A aposta no crescimento requer também investimento público em áreas chave que modernizem o aparelho do Estado e as infraestruturas, não esquecendo a educação e a ciência, áreas com benefícios de longo prazo. Mas também investimento público na enorme prioridade que é a construção de habitação a preços acessíveis, dando assim resposta aos anseios mais imediatos da população.

A outra prioridade é a regulação da imigração e a boa integração dos imigrantes, uma grande preocupação dos cidadãos. A imigração tem sido o motor da economia portuguesa nos últimos anos, com o nível de emprego a bater records todos os trimestres, gerando excedentes na segurança social e alimentando o crescimento de setores chave da nossa Economia. Estamos posicionados para continuar a atrair talento global e jovens qualificados, bem como mão de obra para setores importantes como o turismo, a construção civil, a indústria e a agricultura. Mas temos de definir um modelo inteligente de imigração, atraindo aqueles que mais beneficiam a nossa economia e sociedade e que estão culturalmente mais próximos, enquanto trabalhamos na inclusão linguística e cultural de todos os outros.

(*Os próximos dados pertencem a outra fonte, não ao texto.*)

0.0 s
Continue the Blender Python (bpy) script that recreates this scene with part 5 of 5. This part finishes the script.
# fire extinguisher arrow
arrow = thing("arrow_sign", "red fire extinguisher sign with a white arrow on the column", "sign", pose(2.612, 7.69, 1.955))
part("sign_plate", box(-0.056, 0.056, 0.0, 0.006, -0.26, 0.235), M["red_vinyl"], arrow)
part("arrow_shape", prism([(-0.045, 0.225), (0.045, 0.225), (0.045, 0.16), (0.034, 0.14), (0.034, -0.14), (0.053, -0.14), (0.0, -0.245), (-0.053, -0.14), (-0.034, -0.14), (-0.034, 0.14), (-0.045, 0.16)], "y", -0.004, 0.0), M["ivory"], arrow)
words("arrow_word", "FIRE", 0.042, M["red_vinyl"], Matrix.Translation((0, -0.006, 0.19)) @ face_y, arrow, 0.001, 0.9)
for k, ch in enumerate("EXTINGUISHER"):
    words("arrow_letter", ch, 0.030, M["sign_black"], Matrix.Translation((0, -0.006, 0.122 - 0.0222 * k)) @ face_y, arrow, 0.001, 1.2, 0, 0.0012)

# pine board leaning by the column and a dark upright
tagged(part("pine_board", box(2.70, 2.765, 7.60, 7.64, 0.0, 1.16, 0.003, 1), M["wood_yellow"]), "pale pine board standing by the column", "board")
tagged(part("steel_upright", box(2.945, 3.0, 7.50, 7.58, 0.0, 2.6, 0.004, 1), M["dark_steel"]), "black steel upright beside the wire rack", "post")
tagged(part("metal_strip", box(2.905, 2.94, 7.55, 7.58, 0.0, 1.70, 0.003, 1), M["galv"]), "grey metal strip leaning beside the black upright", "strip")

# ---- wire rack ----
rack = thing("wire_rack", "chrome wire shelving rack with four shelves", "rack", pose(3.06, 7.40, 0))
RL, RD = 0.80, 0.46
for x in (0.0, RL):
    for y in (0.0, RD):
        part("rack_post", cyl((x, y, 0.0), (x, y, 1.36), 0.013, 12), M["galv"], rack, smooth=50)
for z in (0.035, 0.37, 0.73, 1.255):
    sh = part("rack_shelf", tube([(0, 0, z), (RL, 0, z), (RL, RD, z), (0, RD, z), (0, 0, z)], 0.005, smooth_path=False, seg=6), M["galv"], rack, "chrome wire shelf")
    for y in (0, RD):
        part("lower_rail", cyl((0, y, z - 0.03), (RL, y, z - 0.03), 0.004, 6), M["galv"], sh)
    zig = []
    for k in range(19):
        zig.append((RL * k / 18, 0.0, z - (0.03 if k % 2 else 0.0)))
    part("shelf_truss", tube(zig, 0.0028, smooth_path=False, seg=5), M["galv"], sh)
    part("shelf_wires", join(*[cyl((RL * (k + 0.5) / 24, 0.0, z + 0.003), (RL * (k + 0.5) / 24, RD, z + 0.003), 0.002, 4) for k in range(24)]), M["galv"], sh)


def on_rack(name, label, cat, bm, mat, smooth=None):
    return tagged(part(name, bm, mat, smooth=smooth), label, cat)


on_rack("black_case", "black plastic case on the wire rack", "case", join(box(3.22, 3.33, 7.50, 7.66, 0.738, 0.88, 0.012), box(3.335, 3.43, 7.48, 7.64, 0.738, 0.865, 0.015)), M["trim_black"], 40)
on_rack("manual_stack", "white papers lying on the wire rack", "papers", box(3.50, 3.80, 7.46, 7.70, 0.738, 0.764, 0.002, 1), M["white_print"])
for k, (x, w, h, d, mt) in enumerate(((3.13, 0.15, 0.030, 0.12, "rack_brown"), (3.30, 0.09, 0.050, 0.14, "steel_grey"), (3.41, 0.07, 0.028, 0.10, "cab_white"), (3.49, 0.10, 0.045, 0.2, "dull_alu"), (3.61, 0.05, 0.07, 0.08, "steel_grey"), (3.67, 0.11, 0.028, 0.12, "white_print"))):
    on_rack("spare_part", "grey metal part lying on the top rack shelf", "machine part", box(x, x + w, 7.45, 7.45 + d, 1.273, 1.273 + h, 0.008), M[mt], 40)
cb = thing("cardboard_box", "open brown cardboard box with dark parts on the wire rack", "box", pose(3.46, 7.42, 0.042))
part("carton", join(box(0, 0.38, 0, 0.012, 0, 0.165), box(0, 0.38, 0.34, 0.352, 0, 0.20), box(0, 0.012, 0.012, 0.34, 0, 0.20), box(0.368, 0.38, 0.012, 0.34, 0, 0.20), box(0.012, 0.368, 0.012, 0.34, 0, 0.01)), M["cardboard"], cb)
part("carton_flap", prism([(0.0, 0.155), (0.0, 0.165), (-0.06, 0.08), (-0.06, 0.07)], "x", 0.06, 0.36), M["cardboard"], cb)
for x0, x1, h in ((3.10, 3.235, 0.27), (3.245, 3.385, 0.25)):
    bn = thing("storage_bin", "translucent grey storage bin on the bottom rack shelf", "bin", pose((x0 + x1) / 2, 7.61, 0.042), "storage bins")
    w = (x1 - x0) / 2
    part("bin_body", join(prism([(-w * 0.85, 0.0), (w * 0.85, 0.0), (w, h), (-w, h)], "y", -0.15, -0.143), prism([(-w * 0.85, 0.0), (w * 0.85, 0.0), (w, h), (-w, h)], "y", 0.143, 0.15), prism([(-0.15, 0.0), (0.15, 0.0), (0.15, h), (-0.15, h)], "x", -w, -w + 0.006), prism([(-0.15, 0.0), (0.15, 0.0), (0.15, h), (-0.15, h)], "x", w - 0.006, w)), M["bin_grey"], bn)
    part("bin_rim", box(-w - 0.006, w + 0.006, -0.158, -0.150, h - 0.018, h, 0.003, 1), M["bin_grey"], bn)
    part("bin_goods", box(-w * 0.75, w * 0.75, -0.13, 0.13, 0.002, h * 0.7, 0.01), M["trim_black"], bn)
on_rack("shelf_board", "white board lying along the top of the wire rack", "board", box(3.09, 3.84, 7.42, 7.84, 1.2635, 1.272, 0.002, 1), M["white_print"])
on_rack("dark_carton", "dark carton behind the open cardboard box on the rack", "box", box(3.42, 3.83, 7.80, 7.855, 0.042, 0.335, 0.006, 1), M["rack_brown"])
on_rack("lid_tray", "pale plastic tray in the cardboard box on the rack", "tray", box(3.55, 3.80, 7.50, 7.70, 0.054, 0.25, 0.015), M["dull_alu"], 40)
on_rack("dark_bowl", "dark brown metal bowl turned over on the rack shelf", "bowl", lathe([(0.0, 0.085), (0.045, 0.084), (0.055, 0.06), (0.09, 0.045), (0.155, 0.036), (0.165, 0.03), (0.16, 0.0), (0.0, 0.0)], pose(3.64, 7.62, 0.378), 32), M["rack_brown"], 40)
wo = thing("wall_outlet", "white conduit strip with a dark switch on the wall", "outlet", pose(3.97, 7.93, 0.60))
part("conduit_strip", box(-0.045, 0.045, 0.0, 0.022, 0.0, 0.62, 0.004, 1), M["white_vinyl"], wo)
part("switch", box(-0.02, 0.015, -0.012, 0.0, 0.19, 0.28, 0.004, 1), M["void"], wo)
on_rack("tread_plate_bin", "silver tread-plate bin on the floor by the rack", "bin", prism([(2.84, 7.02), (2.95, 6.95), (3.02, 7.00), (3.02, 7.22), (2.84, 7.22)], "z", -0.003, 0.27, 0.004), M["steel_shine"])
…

Ao mesmo tempo, dando meios à polícia para lutar implacavelmente contra as redes de crime organizado que muitas vezes se formam na sequência de fortes vagas de imigração. Essas redes podem ser uma grande ameaça à segurança dos cidadãos, criando um sentimento de medo e gerando perceções erradas sobre o enorme valor da imigração para Portugal.

Segurança, habitação e emprego, com aumento de rendimento líquido e serviços públicos que funcionem, são áreas em que o novo governo precisa de dar resposta aos anseios dos cidadãos. Mas há que trabalhar também o longo prazo. Portugal desenvolveu nos últimos anos estratégias nacionais claras e transversais para algumas áreas importantes para o país, tais como a água como recurso estratégico e a digitalização da sociedade e administração pública, ou a aposta na ferrovia e reforço da mobilidade urbana. Há que avançar com a implementação dessas agendas estratégicas. Na demografia, uma prioridade seria uma política de promoção das famílias e apoio às famílias numerosas, em termos fiscais e educativos. Precisamos de aumentar a natalidade para ter viabilidade futura enquanto país, mesmo que os efeitos só se sintam no longo prazo.

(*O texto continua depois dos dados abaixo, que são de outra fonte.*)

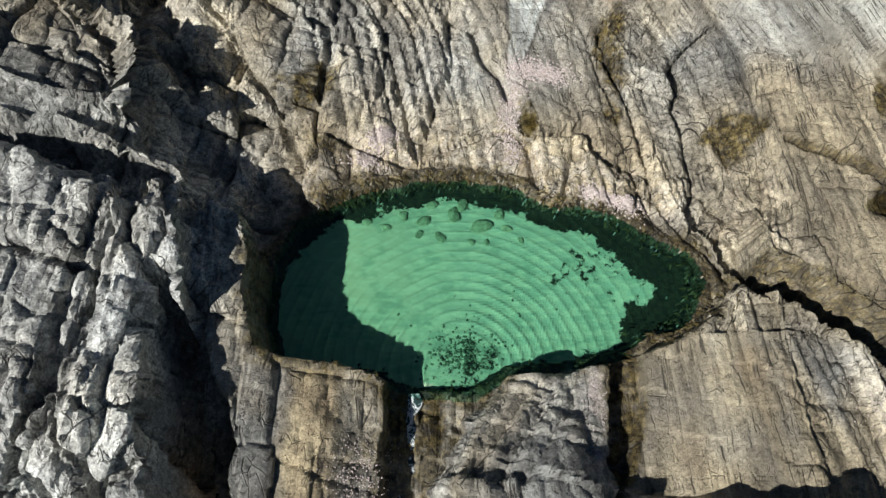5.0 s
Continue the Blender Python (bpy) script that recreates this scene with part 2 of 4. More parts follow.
    m = np.where(x > -2.74 - 0.18 * np.clip(y, -1, 5.5), -9.0, 1.0) + 0 * x
    m = np.where(m < 0, m, mass(x, y, MOUND, top + 0.25 * wob, 1.3, 0.15))
    m = m + 0.75 * np.exp(-(((x + 6.9) / 0.75) ** 2 + ((y - 1.3) / 0.9) ** 2)) * (m > 0.5)
    m = m + 0.5 * np.exp(-(((x + 8.4) / 1.0) ** 2 + ((y - 2.2) / 1.2) ** 2)) * (m > 0.5)
    land = np.where(m > 0.05, smax(np.where((y < 5) & (x < -2.5), np.minimum(land, m + 0.2), land), m, 0.1), land)
    # steep shaded shoulder that falls from the mound's crest to the pool
    d, side, (zc,) = along(x, y, [(-3.9, 3.4, 1.9), (-3.95, 3.9, 2.0), (-4.15, 5.46, 2.3), (-5.64, 6.4, 2.6), (-7.2, 8.1, 3.2)])
    fall = zc - np.where(side < 0, 1.25, 0.5) * np.maximum(d - 0.1, 0) + 0.12 * wob
    land = np.where((y > 3.2) & (x > -7), np.maximum(land, fall * step(3.3, 3.9, y)), land)
    # rock between the chasm and the outlet
    top = 1.55 - 0.33 * np.clip(x + 2.7, 0, 4) + 0.15 * step(3.4, 4.0, y) + 0.02 * (y - 1) - 0.25 * np.clip(0.2 - y, 0, 2)
    land = np.maximum(land, mass(x, y, MIDDLE, top + 0.18 * np.exp(-((x + 1.35) / 0.35) ** 2) * step(3, 1.5, y) + 0.1 * wob, np.where(y > 2.6, 6.0, 3.4), 0.05))
    # slabs between the pool and the open sea
    ledge = step(0.85, 0.70, y + 0.25 * (x - 3.6) * step(3.6, 2.6, x) + 0.15 * wob)
    east = 0.92 + 0.05 * (2.6 - y) + 0.22 * np.clip(x - 4, 0, 2) - 0.55 * np.clip(x - 6.1, 0, 3) + ledge * (0.50 + 0.10 * np.clip(0.7 - y, 0, 1.8))
    west = 0.85 + 0.50 * np.clip(2.75 - y, 0, 1.75) - 0.16 * np.clip(0.9 - y, 0, 3) - 0.16 * np.clip(x - 1.7, 0, 1.2)
    mid = step(2.4, 3.0, x)
    top = west * (1 - mid) + east * mid + 0.08 * wob - 0.35 * np.clip(-1.2 - y, 0, 4) * step(5.5, 6.5, x)
    land = np.maximum(land, mass(x, y, RIGHT, top, np.where(y < 0.5, 3.2, 4.0), 0.0))
    land = np.maximum(land, mass(x, y, OUTER, 1.05 + 0.32 * (x - 4) - 0.14 * np.clip(-3 - y, 0, 3) - 0.42 * np.clip(x - 5.2, 0, 3) + 0.1 * wob, 1.9, 0.0))
    land = np.maximum(land, mass(x, y, STACK, 0.75 + 0.15 * wob, 2.0, 0.0))
    # the shore
    shore = np.where(x > 8.5, 2.8, 1.9) * sd + 0.12 * wob
    land = smin(land, np.maximum(shore, -1.2), 0.12)
    rough = 1.0 - 0.75 * step(-0.4, 0.6, s) * step(14, 9, y) - 0.55 * step(5.5, 7, x) * step(9.5, 8, y) * step(3.0, 3.8, y)
    rough = np.clip(rough - 0.55 * step(0.2, 1.5, x) * step(5, 3, x) * step(6.5, 8, y) * step(20, 14, y), 0.22, 1)
    rough = np.maximum(rough, 0.85 * step(-0.2, 0.3, inside(x, y, BLACK_ROCK)))
    rough = np.where(y < 3.4, np.where(x > -3.2, np.where(x > 0, 0.36 + 0.2 * step(5.4, 6.4, x) + 0.16 * step(3.2, 2.8, x), 0.5), rough), rough)
    u = strata(x, y, land)
    # shaded hollow behind the ledge
    land = land - 0.55 * step(0.55, 0.25, np.hypot((x - 3.5 - 1.0 * (y - 0.3)) / 1.3, (y - 0.45) / 0.75) + 0.3 * wob) * step(2.3, 2.7, x) * step(5.0, 4.4, x)
    # chasm between the mound and the middle rock, and lesser clefts
    for line, depth_to in (([(-2.95, -1.6, 0.30), (-2.95, -0.4, 0.36), (-2.95, 0.6, 0.37), (-3.16, 2.0, 0.30), (-3.62, 3.0, 0.22), (-3.8, 3.7, 0.06)], 0.06),
                           ([(0.0, 2.9, 0.4), (-0.05, 2.0, 0.36), (-0.1, 1.0, 0.26), (-0.15, 0.0, 0.24), (-0.2, -1.2, 0.4)], 0.30),
                           ([(3.55, 3.4, 0.3), (3.45, 2.4, 0.28), (3.2, 1.5, 0.22), (3.1, 0.9, 0.06)], 0.60),
                           ([(4.9, 4.3, 0.12), (5.8, 4.55, 0.05), (6.6, 4.1, 0.06), (7.4, 3.5, 0.12), (8.3, 2.7, 0.3), (8.8, 2.3, 0.5)], 0.35)):
        d, _, (w,) = along(x + 0.10 * fbm(x * 2, y * 2, 81, 3), y, line)
        cut = depth_to + np.maximum(d - w, 0) * (5.0 if depth_to == 0.35 else 10.0) + (0.11 * np.clip(y - 1.5, -2, 0) + 0.05 * fbm(x * 4, y * 4, 82, 3) if depth_to == 0.30 else 0)
        land = np.minimum(land, np.where(d < w + 1.2, cut, 99))
    # gaping joints through the mound
    w = joints(x, y, land) + 0.12 * fbm(x * 1.2, y * 1.2, 85, 3)
    for at, wide, deep, y0, y1 in ((-8.5, 0.21, 0.7, -1.2, 3.2), (-6.85, 0.20, 0.7, -1.4, 3.6), (-5.6, 0.05, 0.25, 0.2, 4.8), (-9.9, 0.11, 0.6, -0.2, 5.0), (-7.6, 0.05, 0.25, 1.5, 6.0)):
        land = land - deep * np.exp(-((w - at) / wide) ** 2) * step(y0 - 0.4, y0 + 0.4, y) * step(y1 + 1.0, y1 - 0.6, y) * step(-3.2, -3.6, x) * step(0.3, 0.9, land)
    for line, deep in (([(-6.4, -0.6, 0.04), (-5.2, 0.55, 0.08), (-3.7, 1.15, 0.09)], 0.4),
                       ([(-8.8, 6.6, 0.05), (-6.6, 6.15, 0.13), (-5.2, 5.95, 0.16), (-4.35, 5.85, 0.10)], 0.8),
                       ([(6.9, 7.1, 0.03), (8.1, 6.65, 0.05), (8.9, 6.1, 0.07), (9.7, 5.95, 0.04)], 0.22), ([(1.0, 10.3, 0.05), (1.5, 9.2, 0.07), (1.75, 8.4, 0.04)], 0.2),
                       ([(2.6, 7.7, 0.04), (3.3, 7.75, 0.07), (3.75, 7.1, 0.05)], 0.2), ([(-6.3, 13.5, 0.1), (-5.6, 11.0, 0.2), (-5.0, 9.6, 0.2)], 0.7)):
        d, _, (w,) = along(x + 0.15 * fbm(x * 1.5, y * 1.5, 83, 3), y + 0.15 * fbm(x * 1.5, y * 1.5, 84, 3), line)
        land = land - deep * np.exp(-(d / (w * 1.5)) ** 2)
    # small rock pools
    for px, py, rx, ry, deep in SMALL_POOLS:
        land = land - deep * step(1.25, 0.6, np.hypot((x - px) / rx, (y - py) / ry) + 0.3 * fbm(x * 2.5, y * 2.5, 86, 2))
    # the pool's basin
    p = inside(x + 0.10 * fbm(x * 2.2, y * 2.2, 91, 3), y + 0.10 * fbm(x * 2.2, y * 2.2, 92, 3), POOL_EDGE)
    # ring ridges in the sand: the ripples' bright caustic lines put into the shape
    ring = np.hypot(x - 0.85, y - 3.0)
    basin = np.maximum(POOL - 0.30 - 0.10 * step(5.5, 3.5, y) + 0.03 * fbm(x, y, 93, 2) + 0.0044 * np.exp(2.0 * np.sin(31 * ring + 2.2 * fbm(x, y, 95, 2))) * np.exp(-0.3 * ring) * step(0.3, 0.9, ring), POOL + 0.05 - 3.2 * p + 0.12 * fbm(x * 3, y * 3, 94, 3))
    land = np.where(p > 0, np.minimum(land, basin), np.minimum(land, np.where(p > -0.5, POOL + 0.12 - np.where((x < -1.9) | (y < 3.7), 7.0, 2.6) * p, 99)))
    land = np.where((p <= 0) & (p > -0.6) & (y > 3.2), np.maximum(land, POOL + 0.06 + 0.3 * np.minimum(-p, 0.4)), land)
    return land, u, s, c, sd, p, rough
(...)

Como nota final, outra aposta importante é a continuada qualificação da força de trabalho e a promoção da aprendizagem ao longo da vida. Apraz-me referir que Portugal tem-se diferenciado na área da formação executiva em gestão desde que, em 2007 e durante 18 anos consecutivos, a CATÓLICA-LISBON foi pioneira em Portugal ao ser destacada no ranking mundial da formação executiva. Saiu hoje o ranking de 2025 e temos cinco escolas portuguesas nos rankings mundiais e a CATÓLICA-LISBON destaca-se como a 34º melhor escola do mundo em programas customizados para empresas e a 37ª melhor escola mundial em programas abertos ao público, na média dos últimos 3 anos. Portugal pode e deve fazer uma aposta forte no setor da ciência e educação, o qual contribui para o aumento de produtividade e para a atração de talento para o nosso país.